WHAT IS ASKED
Repeat everything from the line holding "of a camera" to the line holding "q.make_compatible(carried.rotation_quaternion)", inclusive, exactly. Leave out the rest.

** Start INFORMATION SUPPLIED **

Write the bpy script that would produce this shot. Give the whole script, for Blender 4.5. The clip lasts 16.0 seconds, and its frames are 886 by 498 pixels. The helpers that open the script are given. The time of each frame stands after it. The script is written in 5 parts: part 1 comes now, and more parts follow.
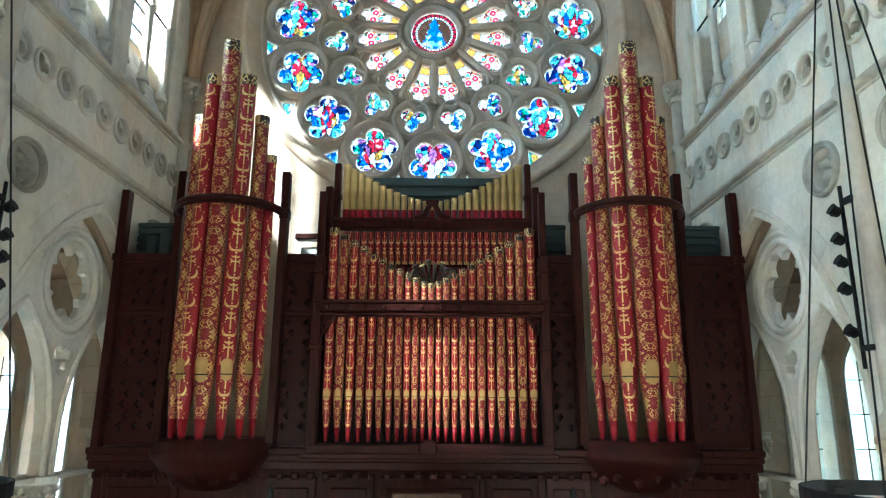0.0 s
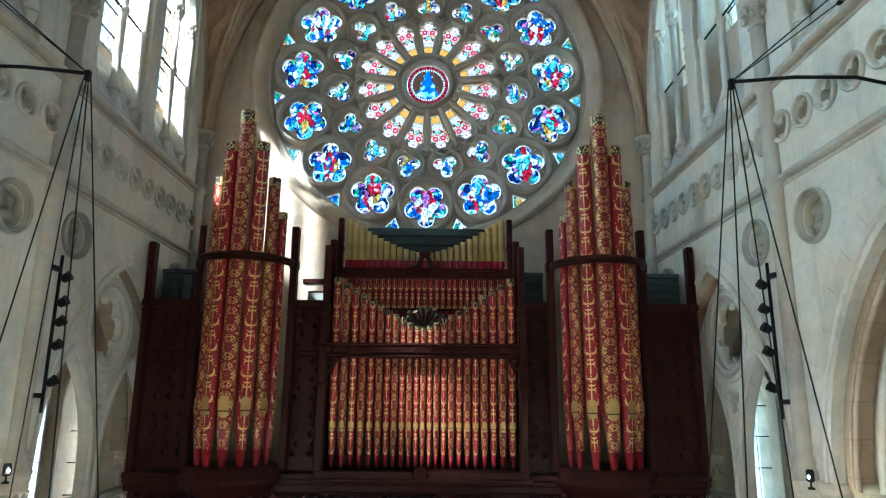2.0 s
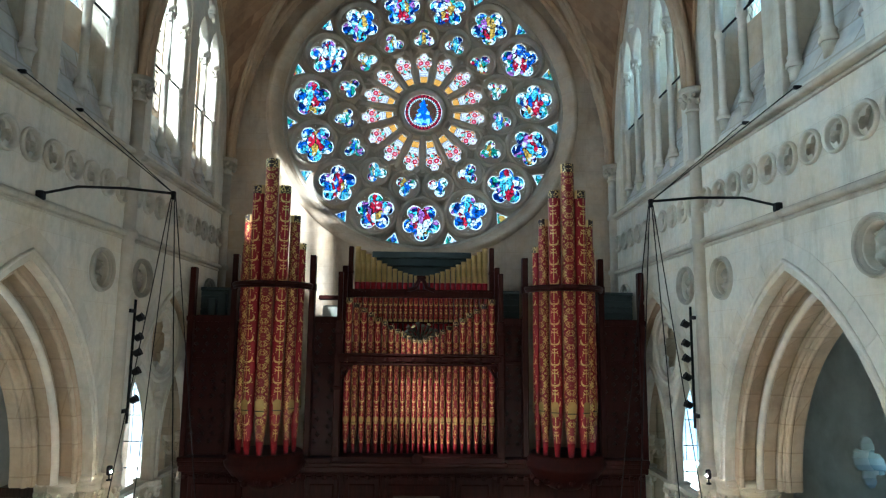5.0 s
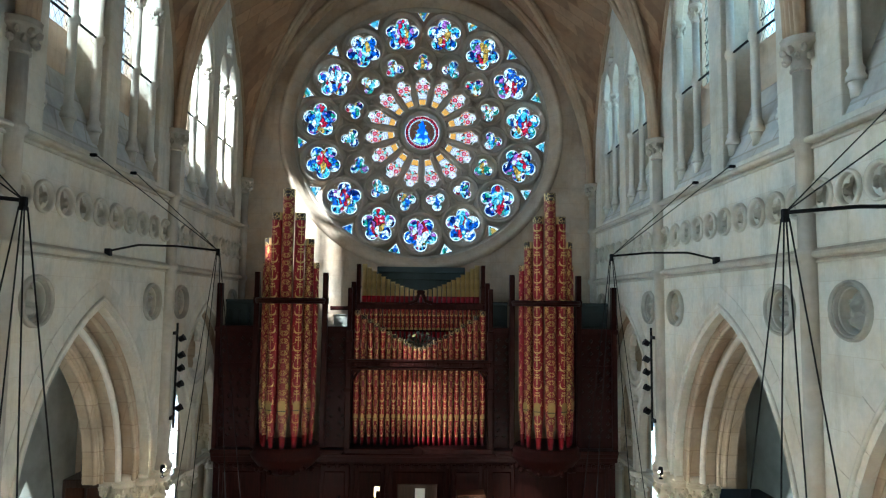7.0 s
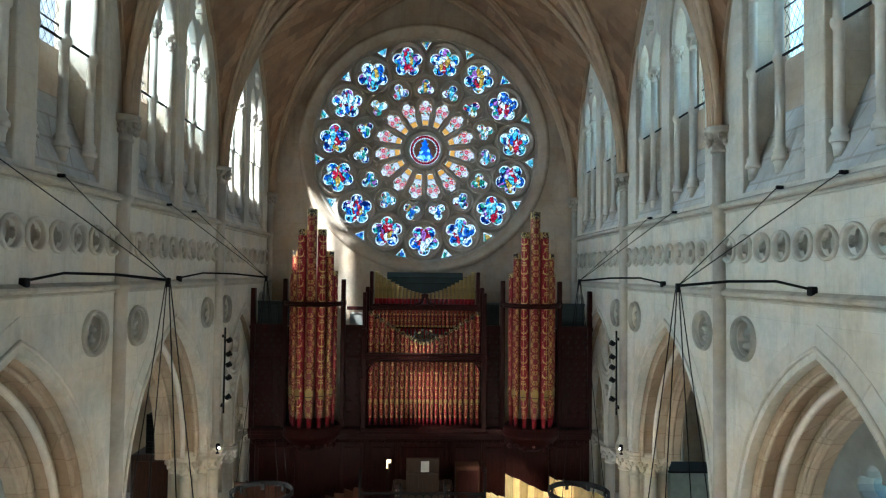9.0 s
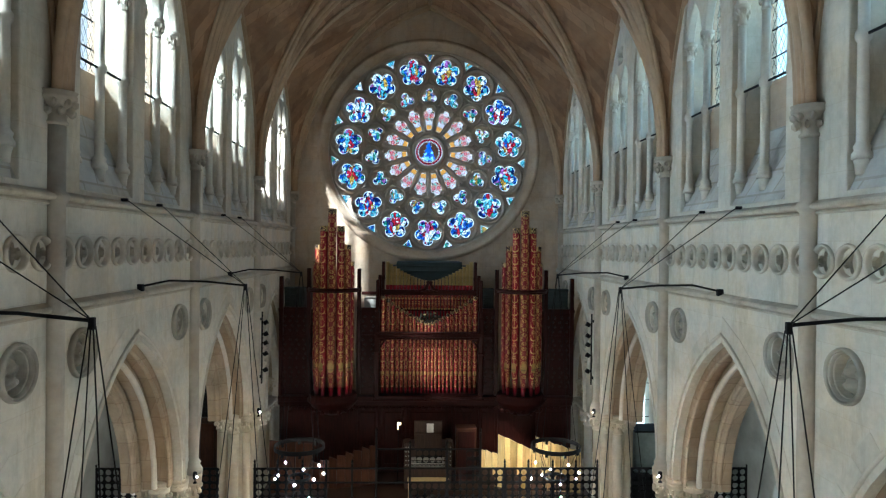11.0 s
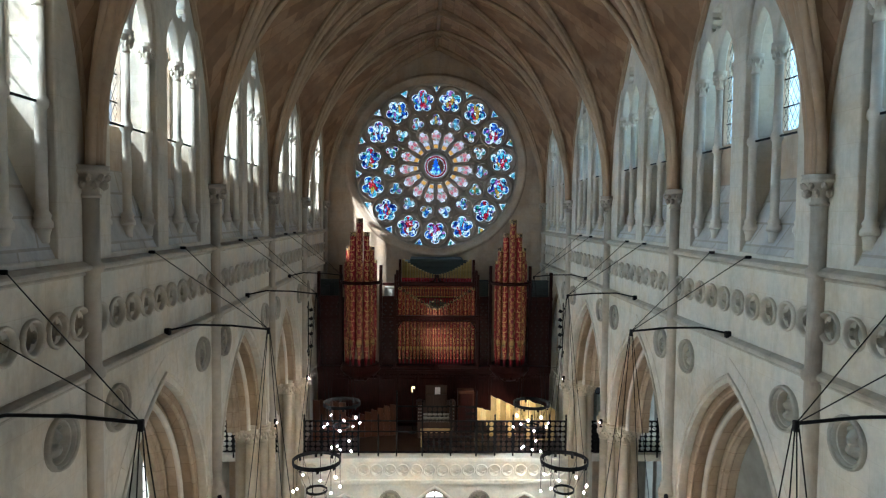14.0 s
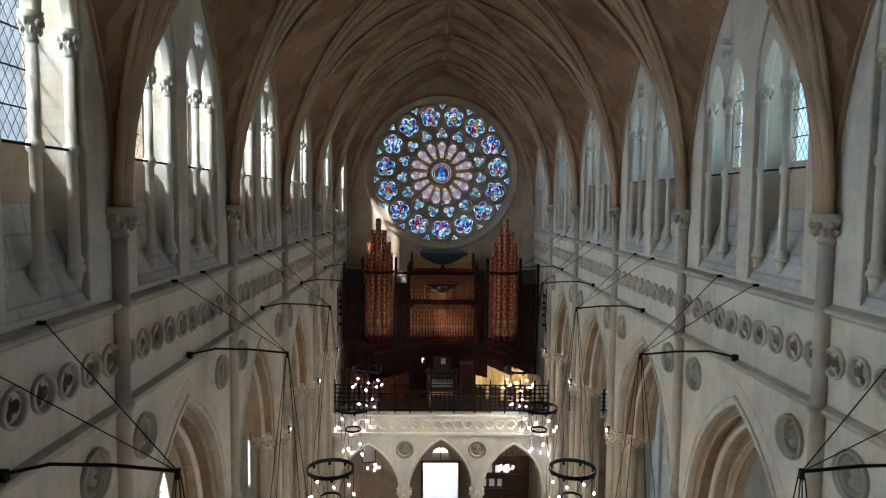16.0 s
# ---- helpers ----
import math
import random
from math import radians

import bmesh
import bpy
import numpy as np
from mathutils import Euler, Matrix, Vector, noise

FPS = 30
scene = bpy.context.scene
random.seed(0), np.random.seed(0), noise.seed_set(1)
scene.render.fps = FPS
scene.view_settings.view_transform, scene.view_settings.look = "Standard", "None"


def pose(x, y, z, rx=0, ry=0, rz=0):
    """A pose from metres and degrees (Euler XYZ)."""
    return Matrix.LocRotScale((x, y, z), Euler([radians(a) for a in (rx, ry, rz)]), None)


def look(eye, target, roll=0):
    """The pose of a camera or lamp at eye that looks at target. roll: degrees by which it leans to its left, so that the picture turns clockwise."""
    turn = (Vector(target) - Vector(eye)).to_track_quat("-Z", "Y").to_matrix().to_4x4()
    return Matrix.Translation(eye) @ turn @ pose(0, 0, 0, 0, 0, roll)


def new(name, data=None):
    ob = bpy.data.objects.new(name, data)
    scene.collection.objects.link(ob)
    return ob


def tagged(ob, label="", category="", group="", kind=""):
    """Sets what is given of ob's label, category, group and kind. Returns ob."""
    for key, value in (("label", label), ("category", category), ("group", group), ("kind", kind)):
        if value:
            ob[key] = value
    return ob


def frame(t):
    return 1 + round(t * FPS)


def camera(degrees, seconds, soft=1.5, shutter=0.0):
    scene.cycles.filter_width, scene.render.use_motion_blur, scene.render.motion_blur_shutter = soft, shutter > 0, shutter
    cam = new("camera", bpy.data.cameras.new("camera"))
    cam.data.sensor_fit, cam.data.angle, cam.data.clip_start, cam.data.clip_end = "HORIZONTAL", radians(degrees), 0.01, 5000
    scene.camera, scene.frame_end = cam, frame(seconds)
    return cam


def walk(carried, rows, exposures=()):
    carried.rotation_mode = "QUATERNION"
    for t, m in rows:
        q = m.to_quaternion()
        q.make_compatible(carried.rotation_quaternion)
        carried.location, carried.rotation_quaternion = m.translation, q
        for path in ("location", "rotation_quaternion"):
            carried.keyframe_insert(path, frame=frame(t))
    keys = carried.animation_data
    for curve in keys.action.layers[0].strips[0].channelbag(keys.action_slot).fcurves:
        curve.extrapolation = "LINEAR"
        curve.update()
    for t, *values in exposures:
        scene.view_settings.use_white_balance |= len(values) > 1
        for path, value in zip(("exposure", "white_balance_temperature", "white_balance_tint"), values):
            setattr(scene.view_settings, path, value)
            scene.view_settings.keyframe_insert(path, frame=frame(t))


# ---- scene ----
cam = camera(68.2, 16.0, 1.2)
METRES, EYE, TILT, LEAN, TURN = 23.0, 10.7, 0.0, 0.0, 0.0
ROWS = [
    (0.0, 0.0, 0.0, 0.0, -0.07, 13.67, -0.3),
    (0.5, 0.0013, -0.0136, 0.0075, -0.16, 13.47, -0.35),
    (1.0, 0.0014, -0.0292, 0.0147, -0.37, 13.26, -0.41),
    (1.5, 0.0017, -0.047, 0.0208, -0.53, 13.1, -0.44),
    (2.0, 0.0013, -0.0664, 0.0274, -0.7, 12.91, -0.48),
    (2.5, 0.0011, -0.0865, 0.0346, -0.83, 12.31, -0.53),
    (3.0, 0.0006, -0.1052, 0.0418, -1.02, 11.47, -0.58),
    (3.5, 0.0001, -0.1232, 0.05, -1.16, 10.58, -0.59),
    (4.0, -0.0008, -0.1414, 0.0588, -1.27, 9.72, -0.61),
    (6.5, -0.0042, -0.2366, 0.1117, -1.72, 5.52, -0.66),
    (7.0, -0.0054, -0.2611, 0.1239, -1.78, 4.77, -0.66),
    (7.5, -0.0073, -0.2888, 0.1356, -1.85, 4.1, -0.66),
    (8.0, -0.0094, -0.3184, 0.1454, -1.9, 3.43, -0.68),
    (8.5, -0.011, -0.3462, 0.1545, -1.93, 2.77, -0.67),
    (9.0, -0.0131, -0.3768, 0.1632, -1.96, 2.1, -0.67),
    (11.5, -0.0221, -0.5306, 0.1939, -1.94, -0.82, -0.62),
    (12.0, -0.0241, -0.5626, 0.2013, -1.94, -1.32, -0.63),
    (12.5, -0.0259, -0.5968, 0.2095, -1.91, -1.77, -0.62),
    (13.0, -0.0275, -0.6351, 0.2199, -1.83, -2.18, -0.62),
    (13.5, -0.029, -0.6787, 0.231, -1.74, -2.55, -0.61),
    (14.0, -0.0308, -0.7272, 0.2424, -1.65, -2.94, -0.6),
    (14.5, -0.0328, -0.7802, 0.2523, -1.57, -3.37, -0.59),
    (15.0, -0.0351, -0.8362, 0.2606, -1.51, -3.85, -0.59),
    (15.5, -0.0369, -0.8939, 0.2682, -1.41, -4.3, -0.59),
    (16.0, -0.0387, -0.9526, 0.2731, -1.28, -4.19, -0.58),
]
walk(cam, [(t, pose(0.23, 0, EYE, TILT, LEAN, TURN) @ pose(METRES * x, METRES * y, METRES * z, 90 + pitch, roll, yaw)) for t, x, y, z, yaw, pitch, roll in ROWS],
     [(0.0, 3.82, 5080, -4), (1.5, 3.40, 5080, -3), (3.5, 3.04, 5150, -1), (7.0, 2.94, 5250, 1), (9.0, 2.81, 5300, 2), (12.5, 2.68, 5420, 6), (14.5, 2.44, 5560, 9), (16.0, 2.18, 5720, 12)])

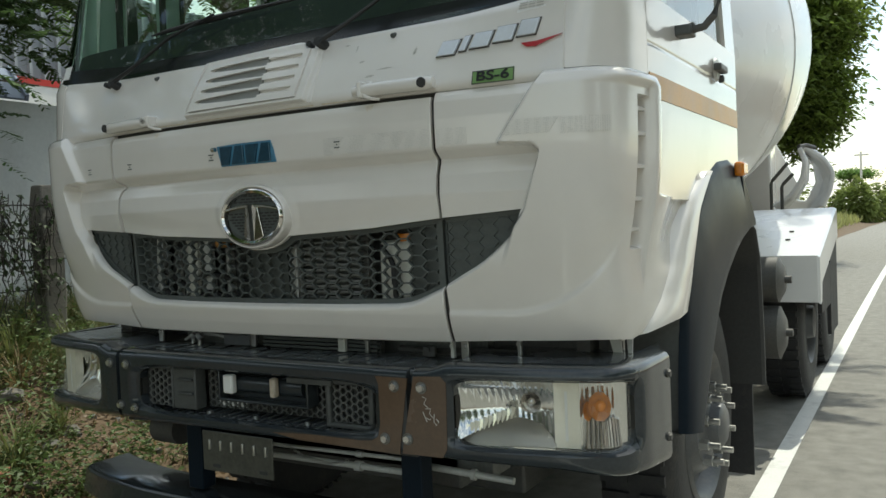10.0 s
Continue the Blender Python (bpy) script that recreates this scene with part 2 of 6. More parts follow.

** End INFORMATION SUPPLIED **

RESULT OF THE TASK
    """The pose of a camera or lamp at eye that looks at target. roll: degrees by which it leans to its left, so that the picture turns clockwise."""
    turn = (Vector(target) - Vector(eye)).to_track_quat("-Z", "Y").to_matrix().to_4x4()
    return Matrix.Translation(eye) @ turn @ pose(0, 0, 0, 0, 0, roll)


def new(name, data=None):
    ob = bpy.data.objects.new(name, data)
    scene.collection.objects.link(ob)
    return ob


def tagged(ob, label="", category="", group="", kind=""):
    """Sets what is given of ob's label, category, group and kind. Returns ob."""
    for key, value in (("label", label), ("category", category), ("group", group), ("kind", kind)):
        if value:
            ob[key] = value
    return ob


def frame(t):
    return 1 + round(t * FPS)


def camera(degrees, seconds, soft=1.5, shutter=0.0):
    scene.cycles.filter_width, scene.render.use_motion_blur, scene.render.motion_blur_shutter = soft, shutter > 0, shutter
    cam = new("camera", bpy.data.cameras.new("camera"))
    cam.data.sensor_fit, cam.data.angle, cam.data.clip_start, cam.data.clip_end = "HORIZONTAL", radians(degrees), 0.01, 5000
    scene.camera, scene.frame_end = cam, frame(seconds)
    return cam


def walk(carried, rows, exposures=()):
    carried.rotation_mode = "QUATERNION"
    for t, m in rows:
        q = m.to_quaternion()
        q.make_compatible(carried.rotation_quaternion)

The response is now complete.